▶ _Directions for this task_:
Leave out the pictures, then reproduce the rest of the material exactly.

▶ _Available data_:
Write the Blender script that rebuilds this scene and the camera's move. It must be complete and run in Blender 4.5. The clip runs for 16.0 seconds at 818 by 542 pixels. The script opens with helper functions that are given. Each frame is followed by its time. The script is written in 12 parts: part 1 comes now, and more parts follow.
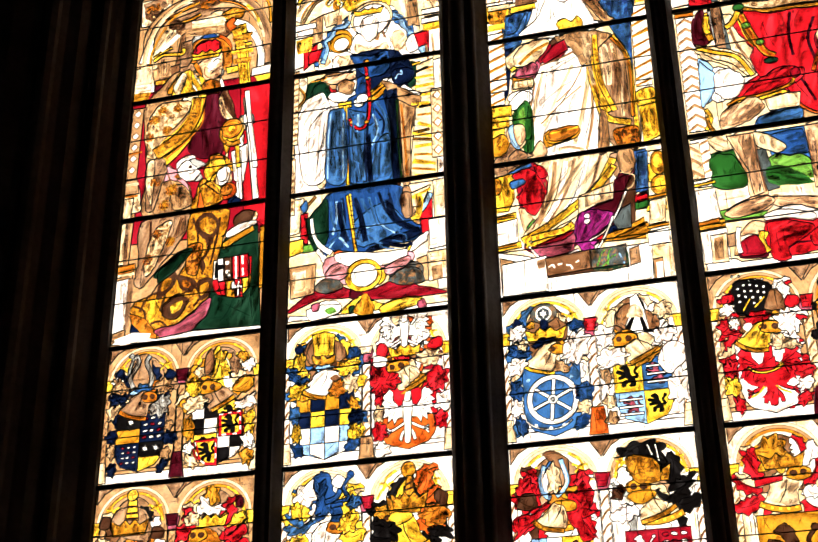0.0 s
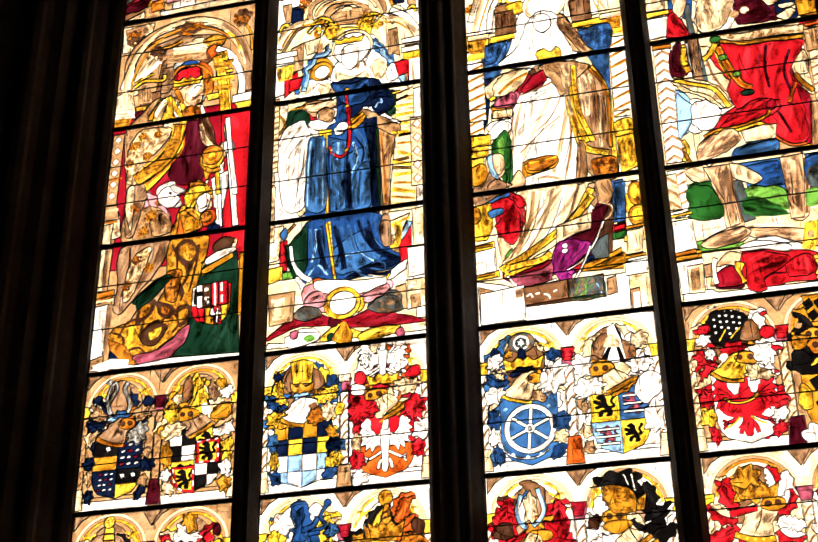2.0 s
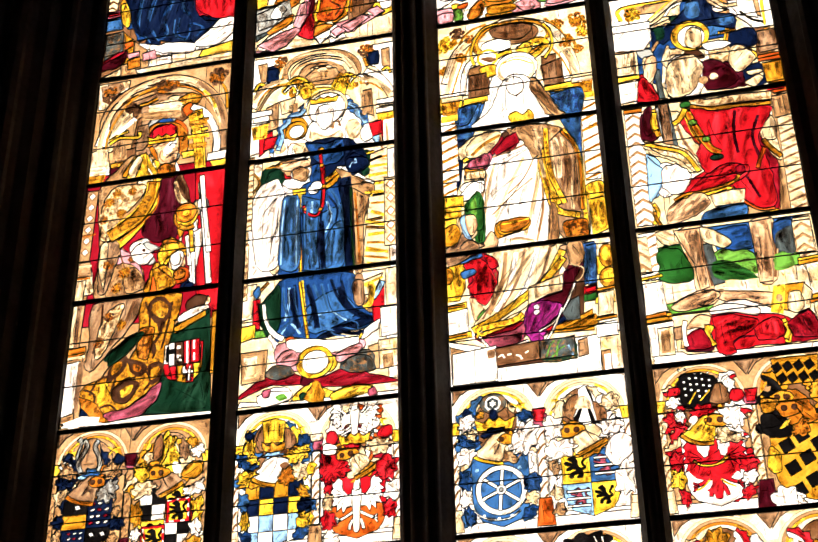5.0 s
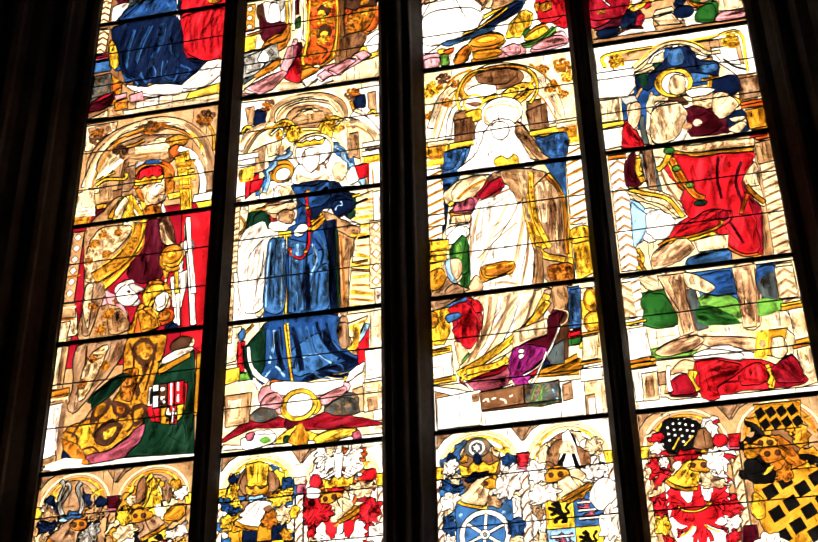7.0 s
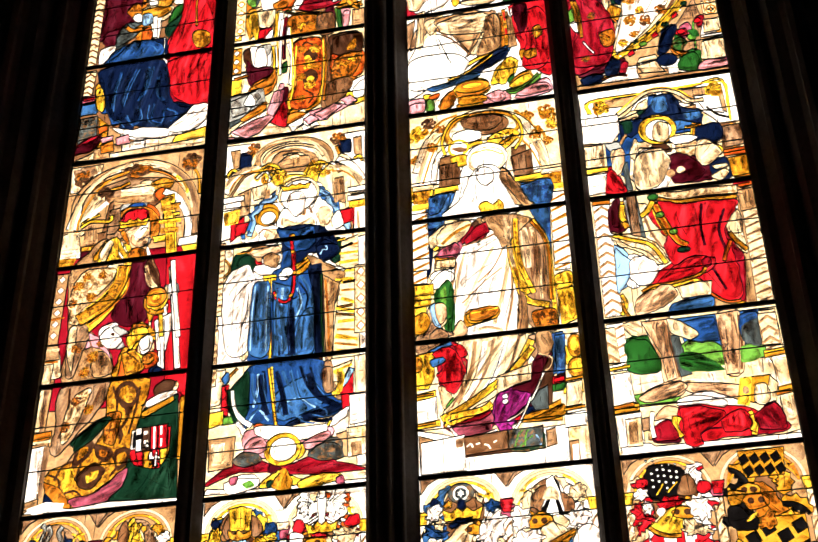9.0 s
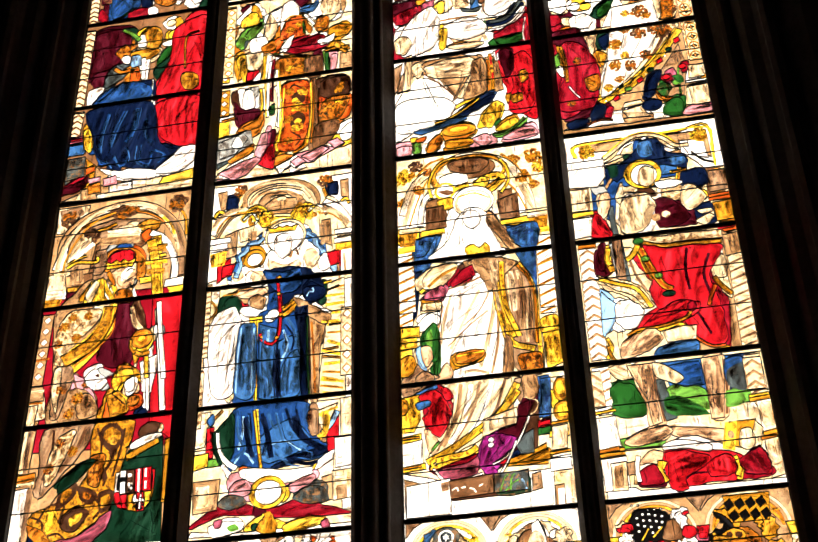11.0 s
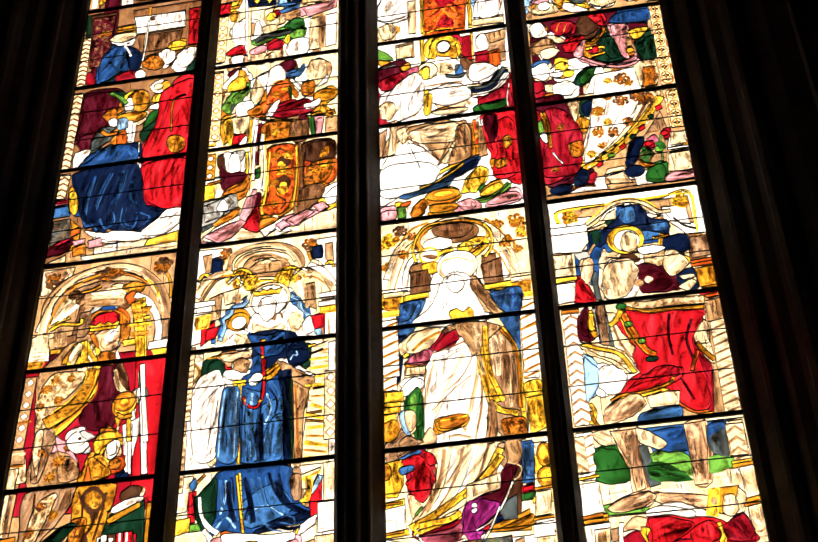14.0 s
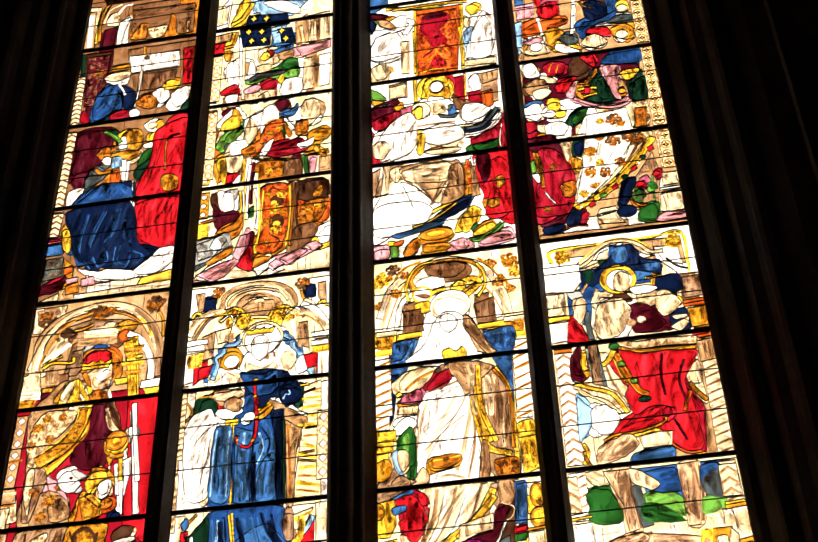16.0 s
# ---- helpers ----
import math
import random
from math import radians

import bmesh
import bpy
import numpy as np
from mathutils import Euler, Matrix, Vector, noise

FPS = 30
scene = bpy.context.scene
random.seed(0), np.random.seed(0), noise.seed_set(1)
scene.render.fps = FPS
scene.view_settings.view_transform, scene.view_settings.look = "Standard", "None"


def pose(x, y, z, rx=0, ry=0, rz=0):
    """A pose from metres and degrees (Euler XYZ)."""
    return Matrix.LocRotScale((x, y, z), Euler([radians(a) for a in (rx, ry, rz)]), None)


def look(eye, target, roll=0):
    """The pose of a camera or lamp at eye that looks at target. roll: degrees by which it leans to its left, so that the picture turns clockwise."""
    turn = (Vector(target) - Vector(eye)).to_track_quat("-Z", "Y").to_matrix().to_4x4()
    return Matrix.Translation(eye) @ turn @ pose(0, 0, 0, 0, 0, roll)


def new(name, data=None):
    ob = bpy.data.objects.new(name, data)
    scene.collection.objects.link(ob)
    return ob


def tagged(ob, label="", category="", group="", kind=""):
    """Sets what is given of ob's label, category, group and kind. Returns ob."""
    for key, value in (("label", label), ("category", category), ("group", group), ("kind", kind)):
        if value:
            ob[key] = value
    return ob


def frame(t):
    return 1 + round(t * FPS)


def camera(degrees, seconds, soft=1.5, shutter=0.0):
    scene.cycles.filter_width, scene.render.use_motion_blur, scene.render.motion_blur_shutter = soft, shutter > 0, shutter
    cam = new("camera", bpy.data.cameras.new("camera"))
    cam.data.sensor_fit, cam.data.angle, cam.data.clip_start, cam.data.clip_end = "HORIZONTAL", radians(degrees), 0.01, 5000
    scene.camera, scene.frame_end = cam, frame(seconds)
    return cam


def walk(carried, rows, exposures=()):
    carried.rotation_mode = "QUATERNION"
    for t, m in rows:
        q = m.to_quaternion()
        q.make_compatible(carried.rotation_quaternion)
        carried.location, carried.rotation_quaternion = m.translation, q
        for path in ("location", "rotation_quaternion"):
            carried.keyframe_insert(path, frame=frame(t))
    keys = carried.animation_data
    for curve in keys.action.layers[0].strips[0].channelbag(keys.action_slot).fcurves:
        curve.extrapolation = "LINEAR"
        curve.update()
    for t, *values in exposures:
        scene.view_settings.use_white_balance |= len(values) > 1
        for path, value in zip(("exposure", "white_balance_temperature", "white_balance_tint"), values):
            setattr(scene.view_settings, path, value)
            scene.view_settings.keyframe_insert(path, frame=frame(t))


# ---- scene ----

▶ _Full response_:
Write the Blender script that rebuilds this scene and the camera's move. It must be complete and run in Blender 4.5. The clip runs for 16.0 seconds at 818 by 542 pixels. The script opens with helper functions that are given. Each frame is followed by its time. The script is written in 12 parts: part 1 comes now, and more parts follow.
0.0 s
2.0 s
5.0 s
7.0 s
9.0 s
11.0 s
14.0 s
16.0 s
# ---- helpers ----
import math
import random
from math import radians

import bmesh
import bpy
import numpy as np
from mathutils import Euler, Matrix, Vector, noise

FPS = 30
scene = bpy.context.scene
random.seed(0), np.random.seed(0), noise.seed_set(1)
scene.render.fps = FPS
scene.view_settings.view_transform, scene.view_settings.look = "Standard", "None"


def pose(x, y, z, rx=0, ry=0, rz=0):
    """A pose from metres and degrees (Euler XYZ)."""
    return Matrix.LocRotScale((x, y, z), Euler([radians(a) for a in (rx, ry, rz)]), None)


def look(eye, target, roll=0):
    """The pose of a camera or lamp at eye that looks at target. roll: degrees by which it leans to its left, so that the picture turns clockwise."""
    turn = (Vector(target) - Vector(eye)).to_track_quat("-Z", "Y").to_matrix().to_4x4()
    return Matrix.Translation(eye) @ turn @ pose(0, 0, 0, 0, 0, roll)


def new(name, data=None):
    ob = bpy.data.objects.new(name, data)
    scene.collection.objects.link(ob)
    return ob


def tagged(ob, label="", category="", group="", kind=""):
    """Sets what is given of ob's label, category, group and kind. Returns ob."""
    for key, value in (("label", label), ("category", category), ("group", group), ("kind", kind)):
        if value:
            ob[key] = value
    return ob


def frame(t):
    return 1 + round(t * FPS)


def camera(degrees, seconds, soft=1.5, shutter=0.0):
    scene.cycles.filter_width, scene.render.use_motion_blur, scene.render.motion_blur_shutter = soft, shutter > 0, shutter
    cam = new("camera", bpy.data.cameras.new("camera"))
    cam.data.sensor_fit, cam.data.angle, cam.data.clip_start, cam.data.clip_end = "HORIZONTAL", radians(degrees), 0.01, 5000
    scene.camera, scene.frame_end = cam, frame(seconds)
    return cam


def walk(carried, rows, exposures=()):
    carried.rotation_mode = "QUATERNION"
    for t, m in rows:
        q = m.to_quaternion()
        q.make_compatible(carried.rotation_quaternion)
        carried.location, carried.rotation_quaternion = m.translation, q
        for path in ("location", "rotation_quaternion"):
            carried.keyframe_insert(path, frame=frame(t))
    keys = carried.animation_data
    for curve in keys.action.layers[0].strips[0].channelbag(keys.action_slot).fcurves:
        curve.extrapolation = "LINEAR"
        curve.update()
    for t, *values in exposures:
        scene.view_settings.use_white_balance |= len(values) > 1
        for path, value in zip(("exposure", "white_balance_temperature", "white_balance_tint"), values):
            setattr(scene.view_settings, path, value)
            scene.view_settings.keyframe_insert(path, frame=frame(t))


# ---- scene ----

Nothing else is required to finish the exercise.